Well another ASAE Annual Meeting is in the books. As usual, I had a phenomenally good time hanging out with friends from all over the country that I typically only get to see at ASAE events. Here’s a quick post of highlights from the event before I get too deep in digging out from five days out of the office.
ASAE caught some flack after Los Angeles last year and they had an important choice. They could have written off the complaints as coming from people who “don’t get it,” and kept doing things exactly as they had done them, or they could have listened, owned up to the fact that some of their choices weren’t right, and try different things this year. Fortunately, they chose the latter path. There were more sessions. There were fewer General Sessions and they were more about content than association business. They added deep dive sessions. They added a room where anyone could sign up to do an unofficial session. Maddie and I did a conversation on the last day with about 15 people on the Humanize book there. Even little things, like moving the Online Engagement Lounge to nearly the very center of where the sessions were (last year it was way off in a corner) made a big difference. Some of these changes were subtle, but the fact that they listened-and showed us that–is very important. Thank you, ASAE.
You never know what you’re going to get with content at an ASAE meeting. The same is true for all our meetings, I think. It’s hard to know which sessions are going to be great ahead of time. So maybe I just got lucky this year, but I had NO sessions that let me down content-wise. And judging by the tweets, the OTHER sessions I wanted to go to in each block looked pretty good too. Joe Gerstandt’s Freak Flag Session was phenomenal. His insight about the power of authenticity really hit home. When you make people leave parts of themselves at home before they come to work, you get, well, less of them at work. The “What Innovation Looks Like Here” panel with Chris Busky, Mark Anderson, Dave Zepponi and Mark Nelson was truly inspiring. It was great to hear of associations who were investing in new possibilities, creating new lines of business, and doing things most decidedly NOT the way they had always done them. Shelly and Mark Alcorn’s session on the power of language led to some very interesting table discussions about what our most basic association terms really mean to us–and some of the challenges of coming up with new ways to describe what we do. Honestly, I don’t usually have THAT many sessions that are that good.
YAP is Just an Acronym
I had several different experiences related to “Young” Association Professionals this year. As usual, the YAP party on Monday night was a big hit. We packed a lot of people into into Jive and Wail, a dueling pianos bar a couple of blocks from the Convention Center. I left “early” (about 1 am) and we all had a great time. Also as usual, it wasn’t only people who would count as “young,” necessarily. But what really blew me away this year was the generosity. One of the central figures in our YAP community is KiKi L’Italien, and her hometown is Joplin, Missouri, which as everyone knows was devastated by tornadoes this year. So we decided to add a fundraising twist to the YAP party this year. Not a huge campaign–just asking people to make small cash donations at the party. We made a few announcements and literaly passed a bucket around for people to drop a $5 or $10 bill in.

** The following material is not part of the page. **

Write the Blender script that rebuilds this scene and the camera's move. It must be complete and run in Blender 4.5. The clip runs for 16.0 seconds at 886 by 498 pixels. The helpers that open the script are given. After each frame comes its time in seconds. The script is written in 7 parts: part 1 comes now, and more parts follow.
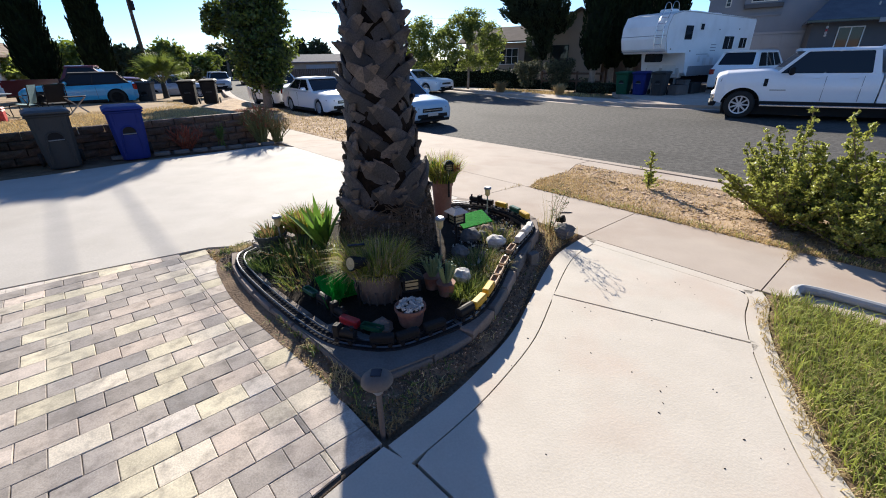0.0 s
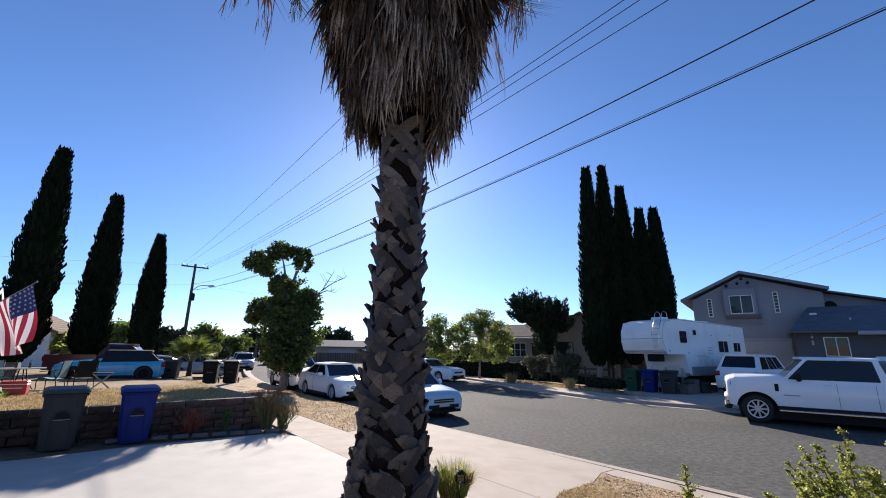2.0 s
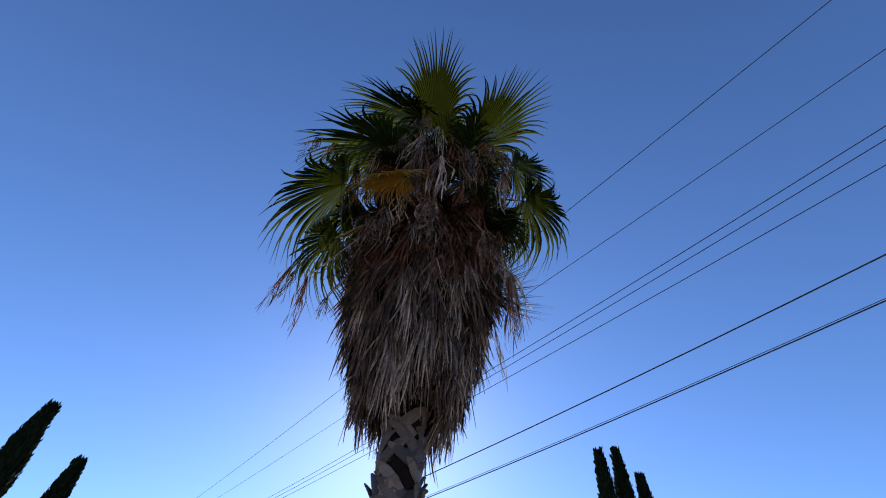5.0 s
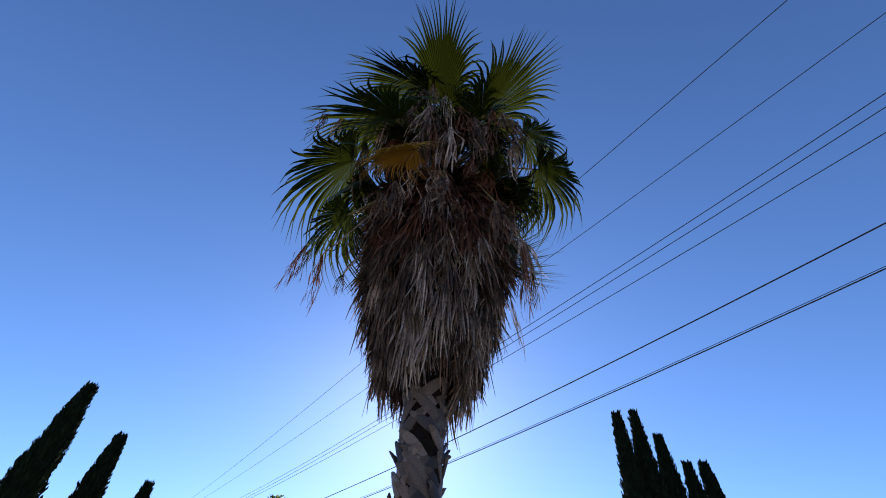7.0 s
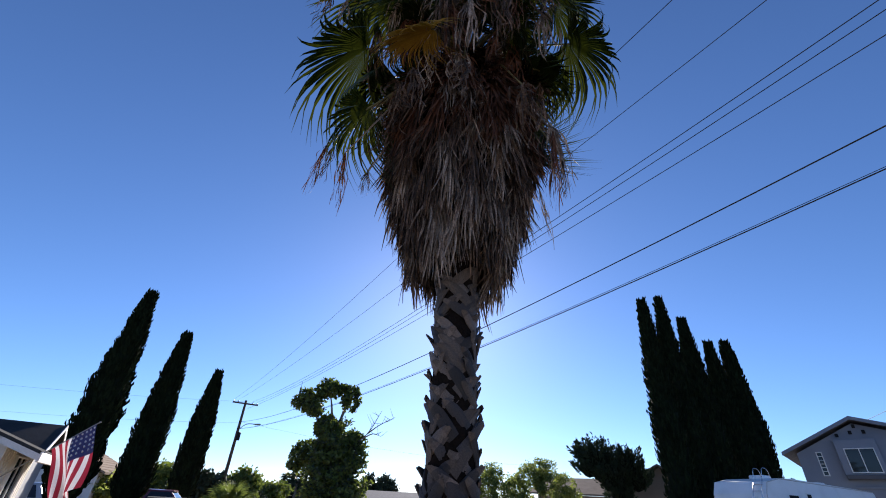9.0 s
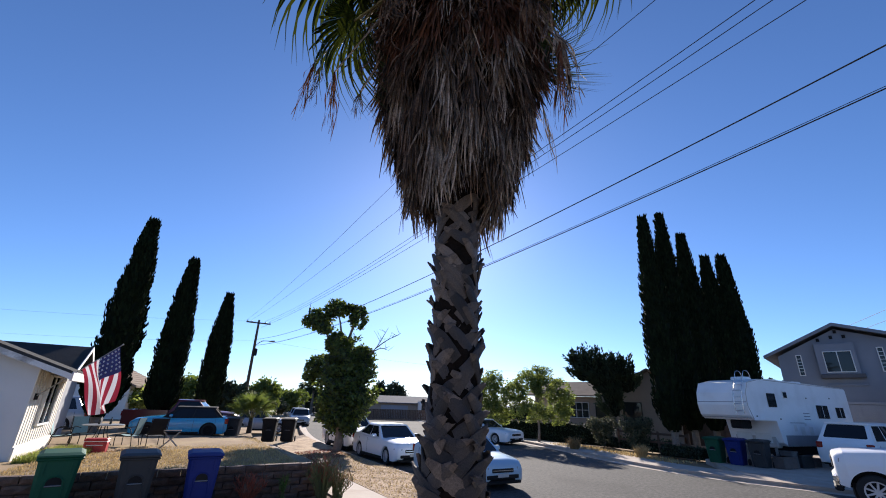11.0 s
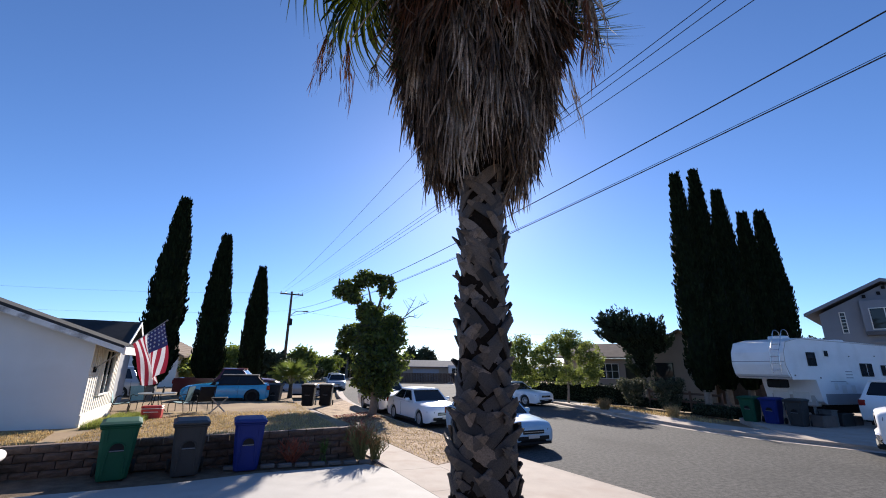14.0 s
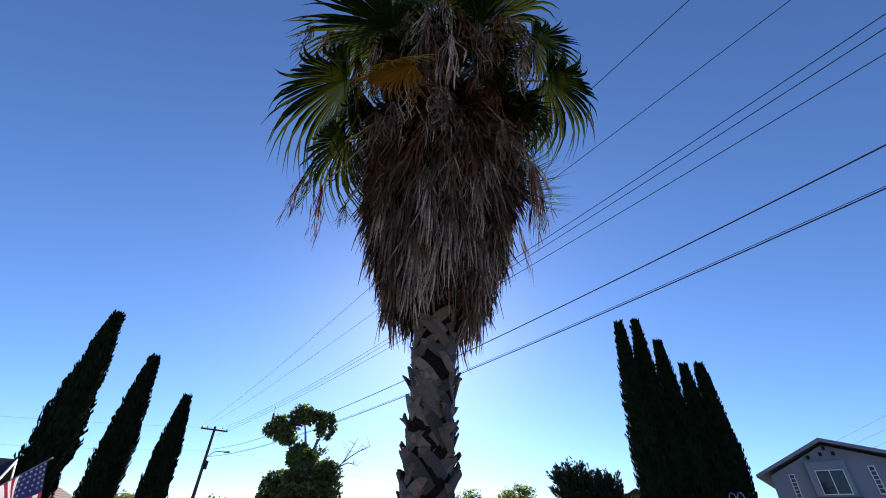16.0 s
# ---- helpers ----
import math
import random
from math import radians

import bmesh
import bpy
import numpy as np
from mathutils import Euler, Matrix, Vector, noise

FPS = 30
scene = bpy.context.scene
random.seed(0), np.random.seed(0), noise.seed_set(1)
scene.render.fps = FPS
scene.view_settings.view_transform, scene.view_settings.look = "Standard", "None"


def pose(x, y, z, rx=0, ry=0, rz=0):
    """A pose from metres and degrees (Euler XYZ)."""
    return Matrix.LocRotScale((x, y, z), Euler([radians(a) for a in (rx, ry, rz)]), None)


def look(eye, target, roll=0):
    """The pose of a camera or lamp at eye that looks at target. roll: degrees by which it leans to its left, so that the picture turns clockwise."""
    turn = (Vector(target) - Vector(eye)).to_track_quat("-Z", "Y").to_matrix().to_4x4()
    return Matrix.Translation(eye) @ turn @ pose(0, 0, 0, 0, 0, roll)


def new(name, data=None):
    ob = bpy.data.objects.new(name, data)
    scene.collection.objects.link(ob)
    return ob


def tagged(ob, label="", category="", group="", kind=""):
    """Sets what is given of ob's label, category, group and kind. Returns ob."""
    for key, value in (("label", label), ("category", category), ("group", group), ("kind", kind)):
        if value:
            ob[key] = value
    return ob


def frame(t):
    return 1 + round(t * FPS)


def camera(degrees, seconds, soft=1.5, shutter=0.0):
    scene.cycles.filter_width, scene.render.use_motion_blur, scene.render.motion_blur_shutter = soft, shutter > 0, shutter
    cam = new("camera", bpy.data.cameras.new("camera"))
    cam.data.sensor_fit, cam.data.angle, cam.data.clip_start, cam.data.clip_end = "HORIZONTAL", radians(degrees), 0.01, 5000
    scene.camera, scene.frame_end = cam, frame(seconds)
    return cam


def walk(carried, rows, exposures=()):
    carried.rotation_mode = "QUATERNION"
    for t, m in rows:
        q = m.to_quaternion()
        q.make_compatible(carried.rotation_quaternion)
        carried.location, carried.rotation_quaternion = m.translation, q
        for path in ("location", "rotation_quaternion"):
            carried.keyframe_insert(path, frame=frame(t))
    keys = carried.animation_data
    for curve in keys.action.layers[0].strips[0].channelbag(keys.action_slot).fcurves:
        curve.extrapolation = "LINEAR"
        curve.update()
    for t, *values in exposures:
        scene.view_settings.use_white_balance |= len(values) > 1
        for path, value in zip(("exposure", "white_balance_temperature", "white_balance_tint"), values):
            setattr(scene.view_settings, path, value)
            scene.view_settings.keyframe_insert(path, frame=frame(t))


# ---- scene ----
cam = camera(93.9, 16.0, soft=1.0)
PATH = [
    (0, (0.001, 0.003, 1.586), (-0.024, 1.825, 0.760), -1.42),
    (0.5, (0.003, -0.018, 1.595), (-0.027, 1.905, 1.048), -1.24),
    (1, (-0.004, -0.027, 1.628), (-0.044, 1.962, 1.417), -0.94),
    (1.5, (-0.004, -0.032, 1.705), (-0.060, 1.962, 1.840), -0.22),
    (2, (-0.015, -0.035, 1.750), (-0.086, 1.907, 2.223), 0.88),
    (2.5, (-0.028, -0.039, 1.822), (-0.110, 1.800, 2.604), 2.20),
    (3, (-0.031, -0.086, 1.870), (-0.121, 1.611, 2.925), 3.37),
    (3.5, (-0.030, -0.158, 1.891), (-0.120, 1.375, 3.172), 4.19),
    (4, (-0.024, -0.206, 1.913), (-0.115, 1.175, 3.356), 4.55),
    (4.2, (-0.025, -0.197, 1.910), (-0.118, 1.135, 3.399), 4.78),
    (6.3, (-0.036, -0.249, 1.927), (-0.162, 1.041, 3.450), 4.07),
    (6.5, (-0.032, -0.237, 1.923), (-0.168, 1.078, 3.424), 4.09),
    (7, (-0.035, -0.206, 1.921), (-0.198, 1.189, 3.345), 3.99),
    (7.5, (-0.039, -0.204, 1.920), (-0.238, 1.278, 3.247), 3.89),
    (8, (-0.048, -0.165, 1.903), (-0.284, 1.394, 3.134), 3.73),
    (8.5, (-0.054, -0.139, 1.893), (-0.325, 1.481, 3.034), 3.58),
    (9, (-0.055, -0.131, 1.888), (-0.352, 1.548, 2.934), 3.22),
    (9.5, (-0.054, -0.107, 1.886), (-0.371, 1.628, 2.828), 3.00),
    (9.7, (-0.057, -0.092, 1.886), (-0.379, 1.664, 2.788), 2.89),
    (11.8, (-0.054, -0.118, 2.035), (-0.364, 1.755, 2.665), 1.35),
    (12, (-0.057, -0.113, 2.041), (-0.383, 1.761, 2.658), 1.25),
    (12.5, (-0.066, -0.090, 2.053), (-0.445, 1.784, 2.640), 1.08),
    (13, (-0.073, -0.078, 2.061), (-0.506, 1.793, 2.619), 0.91),
    (13.5, (-0.069, -0.069, 2.066), (-0.527, 1.801, 2.606), 0.71),
    (14, (-0.057, -0.076, 2.063), (-0.496, 1.798, 2.609), 0.77),
    (14.5, (-0.060, -0.072, 2.062), (-0.447, 1.799, 2.656), 1.03),
    (15, (-0.065, -0.081, 2.064), (-0.382, 1.763, 2.769), 1.47),
    (15.5, (-0.054, -0.121, 2.070), (-0.306, 1.643, 2.978), 1.86),
    (16, (-0.043, -0.151, 2.076), (-0.243, 1.489, 3.202), 2.11),
]
walk(cam, [(t, look(eye, target, roll)) for t, eye, target, roll in PATH],
     exposures=[(0.0, 1.20, 6250, 11), (0.8, 1.16, 6230, 12), (2.0, 1.02, 6150, 15), (3.5, 1.18, 6090, 16), (7.0, 1.27, 6110, 16), (9.5, 0.98, 6080, 16), (12.5, 1.02, 6080, 15), (14.5, 1.04, 6100, 15), (16.0, 1.14, 6080, 16)])

# ---------- light ----------
SUN_EL, SUN_AZ = 24.0, -9.6          # degrees above the horizon; degrees east of +y
world = bpy.data.worlds.new("world")
scene.world = world
world.use_nodes = True
wn = world.node_tree.nodes
sky = wn.new("ShaderNodeTexSky")
sky.sky_type = "NISHITA"
sky.sun_disc = False
sky.sun_elevation = radians(SUN_EL)
sky.sun_rotation = radians(SUN_AZ)
sky.altitude = 1200
sky.air_density, sky.dust_density, sky.ozone_density = 0.95, 0.40, 6.6
wn["Background"].inputs["Strength"].default_value = 0.078
world.node_tree.links.new(sky.outputs[0], wn["Background"].inputs["Color"])
sun = new("sun", bpy.data.lights.new("sun", "SUN"))
sun.data.energy, sun.data.angle, sun.data.color = 5.0, radians(0.6), (1.0, 0.90, 0.74)
SUN_DIR = Vector((math.sin(radians(SUN_AZ)) * math.cos(radians(SUN_EL)), math.cos(radians(SUN_AZ)) * math.cos(radians(SUN_EL)), math.sin(radians(SUN_EL))))
sun.matrix_world = look((0, 0, 30), tuple(Vector((0, 0, 30)) - SUN_DIR))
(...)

Except a couple of people (literally) dropped $100 bills in. And there was a fat stack of $20s too. And by the end of the night, we had raised…get this…$1,318 in cash. YAP had already committed to match $1,000 in donations, and now an anonymous donor has stepped in to match the other $318, so our total donation is going to be more than $2,600. Way to go, YAPstars. Thank you everyone for stepping up and helping out.
My other experience with young professionals was in facilitating a Young Association Executives “Town Hall” during one of the sessions. We probably had about 40 or 50 people there, and about one third self-identified as NOT young. They broke into table discussions on topics like, finance, getting involved in ASAE, career development, and generational differences. The conversations were fantastic, and it reinforced what I said prior to the session in the “Daily Now” publication on site: the qualifier of “young” in “young association executive” is more distracting than helpful. They are simply association executives, and when we put them in the “young” box, I think we tend to discount what they bring to the table. Their insight and understanding were impressive. And even better, they had lots of questions. They were curious. They didn’t assume they already knew the answer. It is amazing how questions and openness can fuel a fantastic conversation. But if everyone around the table already knows the answer (I’ve seen conversations like that at ASAE events), the conversation is usually less rich. So maybe we shouldn’t even mention that the Y in YAP and YAE stands for Young. Let’s just invite them into the conversation and see where it goes.